After much delay I am plan to install solar at my home outside of Paso Robles CA as soon as I get the permits. No battery backup. Been reading through this entire thread. Have talked with PG&E. I saw lots of discussion early on about a monthly charge based on the size of the array. Did that go by the wayside in the final NEM 3.

There is no mention of that in the bill explanations on PG&E's website. Only that the excess exported over imported will be credited at .05 per kwh at the annual true up Also didn't see that in the recent articles I read about NEM 3. If there is a monthly charge based on array size that would destroy any value to my proposed solar system and I won't do the installation.
 
I saw lots of discussion early on about a monthly charge based on the size of the array. Did that go by the wayside in the final NEM 3.
Yes that was eliminated in the final proposal. From what I understand you need to have an NEM application into PG&E by mid April. Some members have interpreted this to mean that the install does not have to be completed by that date.
 
New to residential solar but lived 9 years off the grid on my sailboat. That was a low voltage 12 volt system.
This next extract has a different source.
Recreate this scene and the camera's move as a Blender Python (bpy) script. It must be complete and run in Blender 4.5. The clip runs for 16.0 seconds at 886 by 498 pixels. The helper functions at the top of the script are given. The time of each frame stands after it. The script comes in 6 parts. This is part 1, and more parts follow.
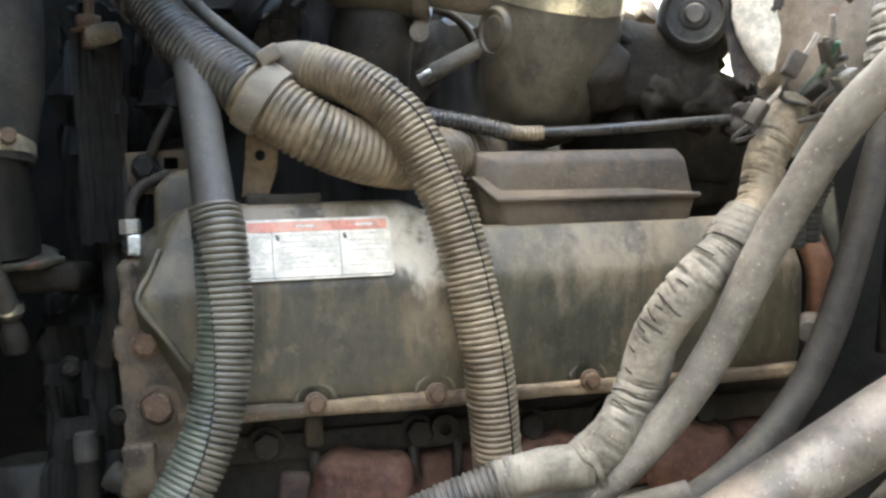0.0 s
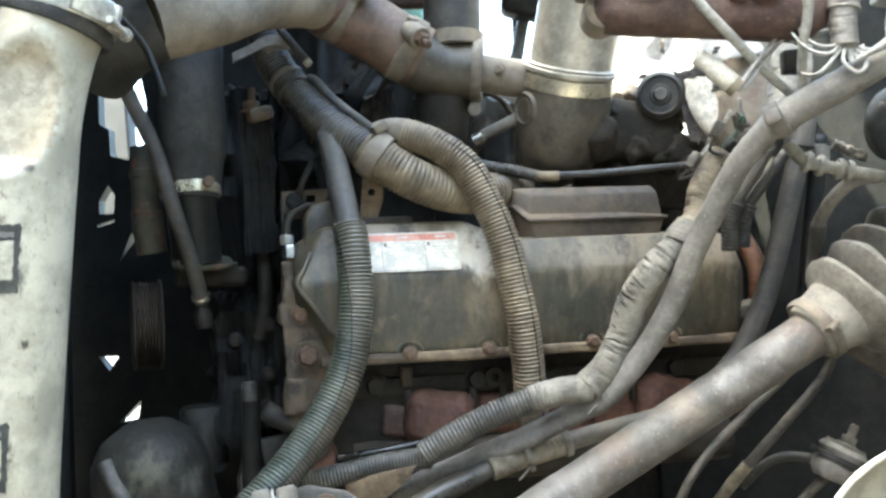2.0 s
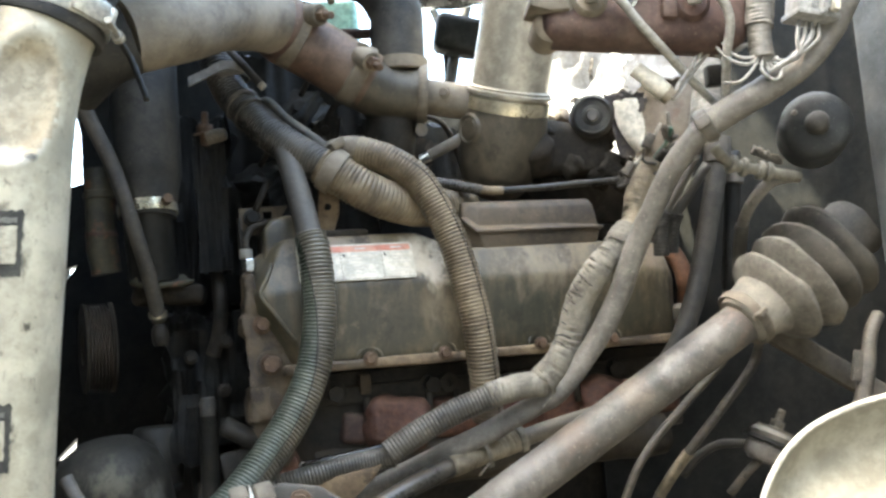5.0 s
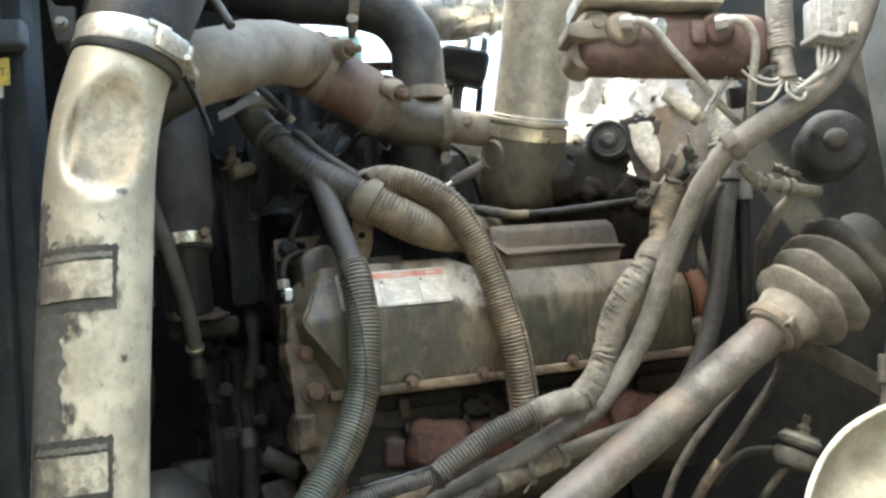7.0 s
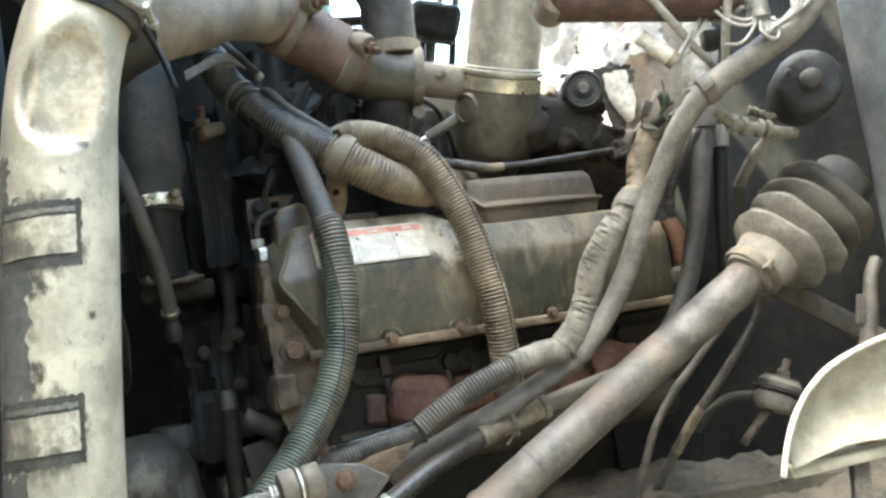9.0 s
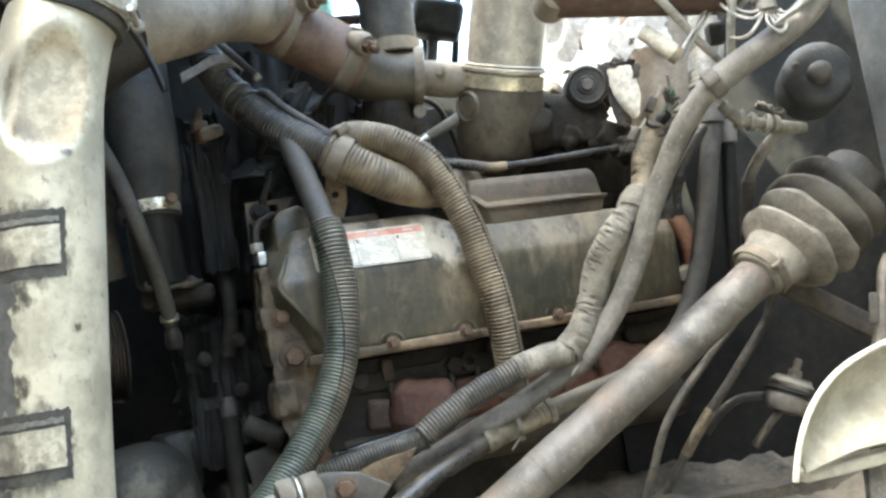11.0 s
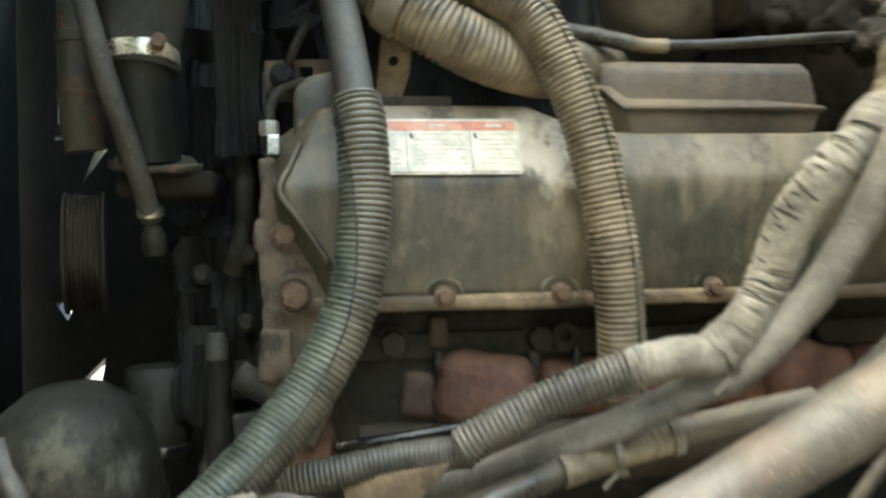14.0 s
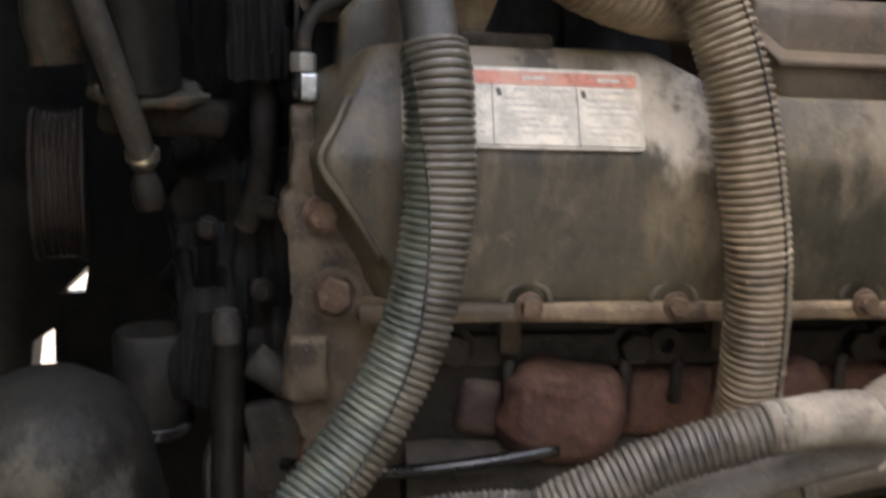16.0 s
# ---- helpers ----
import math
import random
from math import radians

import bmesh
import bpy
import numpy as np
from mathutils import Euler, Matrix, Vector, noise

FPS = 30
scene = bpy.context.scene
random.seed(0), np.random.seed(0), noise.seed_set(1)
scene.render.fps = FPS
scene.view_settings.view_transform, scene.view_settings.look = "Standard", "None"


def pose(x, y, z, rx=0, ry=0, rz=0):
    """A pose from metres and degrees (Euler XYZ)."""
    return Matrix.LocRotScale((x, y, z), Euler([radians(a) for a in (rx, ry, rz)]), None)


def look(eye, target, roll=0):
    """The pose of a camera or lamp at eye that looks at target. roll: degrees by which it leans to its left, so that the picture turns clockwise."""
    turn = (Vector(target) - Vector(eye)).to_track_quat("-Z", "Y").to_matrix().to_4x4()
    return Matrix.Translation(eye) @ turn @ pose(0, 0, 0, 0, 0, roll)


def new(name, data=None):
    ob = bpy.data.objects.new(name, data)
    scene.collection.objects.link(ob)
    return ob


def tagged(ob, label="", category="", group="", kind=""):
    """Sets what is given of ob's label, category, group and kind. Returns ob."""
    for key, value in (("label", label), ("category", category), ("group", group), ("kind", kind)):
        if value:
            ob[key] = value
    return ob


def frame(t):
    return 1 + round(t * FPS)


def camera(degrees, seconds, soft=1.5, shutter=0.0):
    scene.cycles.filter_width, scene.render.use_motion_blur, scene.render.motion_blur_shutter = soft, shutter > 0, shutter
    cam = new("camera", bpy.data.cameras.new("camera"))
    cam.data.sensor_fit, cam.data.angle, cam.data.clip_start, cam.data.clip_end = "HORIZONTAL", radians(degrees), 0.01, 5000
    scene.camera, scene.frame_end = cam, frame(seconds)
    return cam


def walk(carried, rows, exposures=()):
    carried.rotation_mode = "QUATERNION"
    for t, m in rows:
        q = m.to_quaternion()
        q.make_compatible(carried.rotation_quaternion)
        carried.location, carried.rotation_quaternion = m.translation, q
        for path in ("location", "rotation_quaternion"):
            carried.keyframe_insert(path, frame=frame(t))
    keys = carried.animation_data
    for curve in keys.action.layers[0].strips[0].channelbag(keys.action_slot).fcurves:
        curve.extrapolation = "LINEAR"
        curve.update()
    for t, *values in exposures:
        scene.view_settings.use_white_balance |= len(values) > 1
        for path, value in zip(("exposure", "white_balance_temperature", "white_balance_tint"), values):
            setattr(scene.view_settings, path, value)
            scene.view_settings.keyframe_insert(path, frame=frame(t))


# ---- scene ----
cam = camera(53.12, 16.0, soft=2.7, shutter=0.5)
PATH = [
    (0, (0.0370, 0.0033, 1.2267), (-0.0549, 2.0008, 1.1892), -2.28),
    (0.5, (0.0403, -0.0408, 1.2350), (-0.0764, 1.9547, 1.1707), -0.73),
    (1, (0.0402, -0.1502, 1.2219), (-0.1064, 1.8442, 1.1956), -2.23),
    (1.5, (0.0693, -0.2813, 1.1834), (-0.0950, 1.7106, 1.2571), -1.84),
    (2, (0.0308, -0.3039, 1.1848), (-0.1276, 1.6882, 1.2658), -2.72),
    (2.5, (0.0453, -0.3249, 1.1797), (-0.0490, 1.6691, 1.3027), -3.48),
    (3, (0.0546, -0.3361, 1.1729), (-0.0466, 1.6574, 1.2981), -3.70),
    (3.5, (0.0551, -0.3414, 1.1703), (-0.0567, 1.6509, 1.3052), -3.97),
    (4, (0.0539, -0.3461, 1.1635), (-0.0631, 1.6431, 1.3354), -3.76),
    (4.2, (0.0456, -0.3409, 1.1528), (-0.0317, 1.6495, 1.3326), -3.83),
    (6.3, (-0.1156, -0.3726, 1.1211), (0.0475, 1.6066, 1.3577), -6.21),
    (6.5, (-0.1108, -0.3740, 1.1206), (0.0526, 1.6054, 1.3558), -6.82),
    (7, (-0.1135, -0.3676, 1.1282), (0.0665, 1.6063, 1.3947), -7.02),
    (7.5, (-0.1118, -0.3715, 1.1258), (0.0473, 1.6028, 1.4025), -7.17),
    (8, (-0.1072, -0.3697, 1.1248), (0.0898, 1.6036, 1.3845), -8.05),
    (8.5, (-0.1087, -0.3633, 1.1172), (0.1215, 1.6126, 1.3243), -8.66),
    (9, (-0.1096, -0.3554, 1.1130), (0.1039, 1.6238, 1.3057), -8.89),
    (11.5, (-0.0932, -0.3392, 1.1197), (0.0863, 1.6438, 1.3082), -9.42),
    (12, (-0.0963, -0.3464, 1.1174), (0.0758, 1.6366, 1.3128), -9.37),
    (12.5, (-0.0858, -0.3438, 1.0995), (0.0587, 1.6410, 1.2986), -9.49),
    (13, (-0.0067, -0.2895, 1.0528), (0.0610, 1.6985, 1.2609), -6.84),
    (13.5, (0.0277, -0.1856, 1.0855), (-0.0745, 1.8104, 1.1585), -3.52),
    (14, (-0.0072, -0.0155, 1.1446), (-0.2423, 1.9705, 1.1634), -1.29),
    (14.5, (-0.0019, 0.1195, 1.1979), (-0.4246, 2.0708, 1.0808), 1.05),
    (15, (-0.0340, 0.1512, 1.2204), (-0.4870, 2.0907, 1.0385), -1.10),
    (15.5, (-0.0589, 0.1520, 1.2372), (-0.4410, 2.1000, 0.9938), -0.79),
    (16, (-0.0770, 0.1272, 1.2266), (-0.2756, 2.0862, 0.8759), 1.93),
]
EXPOSURES = [(0, 4.6, 6600, 2), (1.5, 4.6, 6200, -3), (3.5, 4.55, 6400, 0), (7, 4.3, 6900, -1), (9, 4.6, 6600, -2), (12.5, 4.6, 6400, -2), (13.2, 4.55, 5500, -6), (14, 4.6, 7400, -8), (14.5, 4.55, 10800, 2), (15, 4.25, 10000, 3), (16, 4.0, 7400, 13)]
walk(cam, [(t, look(eye, target, roll)) for t, eye, target, roll in PATH], EXPOSURES)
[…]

After much delay I am plan to install solar at my home outside of Paso Robles CA as soon as I get the permits. No battery backup. Been reading through this entire thread. Have talked with PG&E. I saw lots of discussion early on about a monthly charge based on the size of the array. Did that go by the wayside in the final NEM 3.
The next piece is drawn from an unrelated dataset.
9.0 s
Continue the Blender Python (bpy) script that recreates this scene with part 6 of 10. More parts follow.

There is no mention of that in the bill explanations on PG&E's website. Only that the excess exported over imported will be credited at .05 per kwh at the annual true up Also didn't see that in the recent articles I read about NEM 3. If there is a monthly charge based on array size that would destroy any value to my proposed solar system and I won't do the installation.
The monthly charge based on array size or ‘solar tax’ as it’s often called, is gone.

If you don’t plan to install a battery, you actually want to get your system signed up under NEM 2.0 before the transition to NEM 3.0 in April (you still have 1-2 years to complete the build and get Permission to Operate, but you need to register before the deadline in April or you’ll be forced onto NEM 3.0.

NEM 2.0 is straightforward - any positive NEM balance at Annual True Up get’s converted to Net Overgeneration (annual kWh exported - annual kWh imported) x Net Surplus Compensation Rate of a few cents per kWh.

Under NEM3.0, the concept is similar except that export will not be credited a full retail rate but an Avoided Cost rate that is different during each hour of the day and is actually less than the Net Surplus Compensation Rate through the peak-solar-production hours surrounding midday:


04115E96-B101-4AA4-826D-F1A65C218681.png

So under NEM 3.0, you’ve got to at least have a battery big enough to offset overnight consumption for the system to make any sense. Rather than exporting excess solar power at midday for ~13% of the off-peak retail rates you’ll pay overnight, store that is excess solar energy into your battery and use it to avoid any import from the grid overnight.
 
Thanks for the clarification about the solar tax. According to the lady I talked to at PG&E I need to have the system installed before submitting the connection application.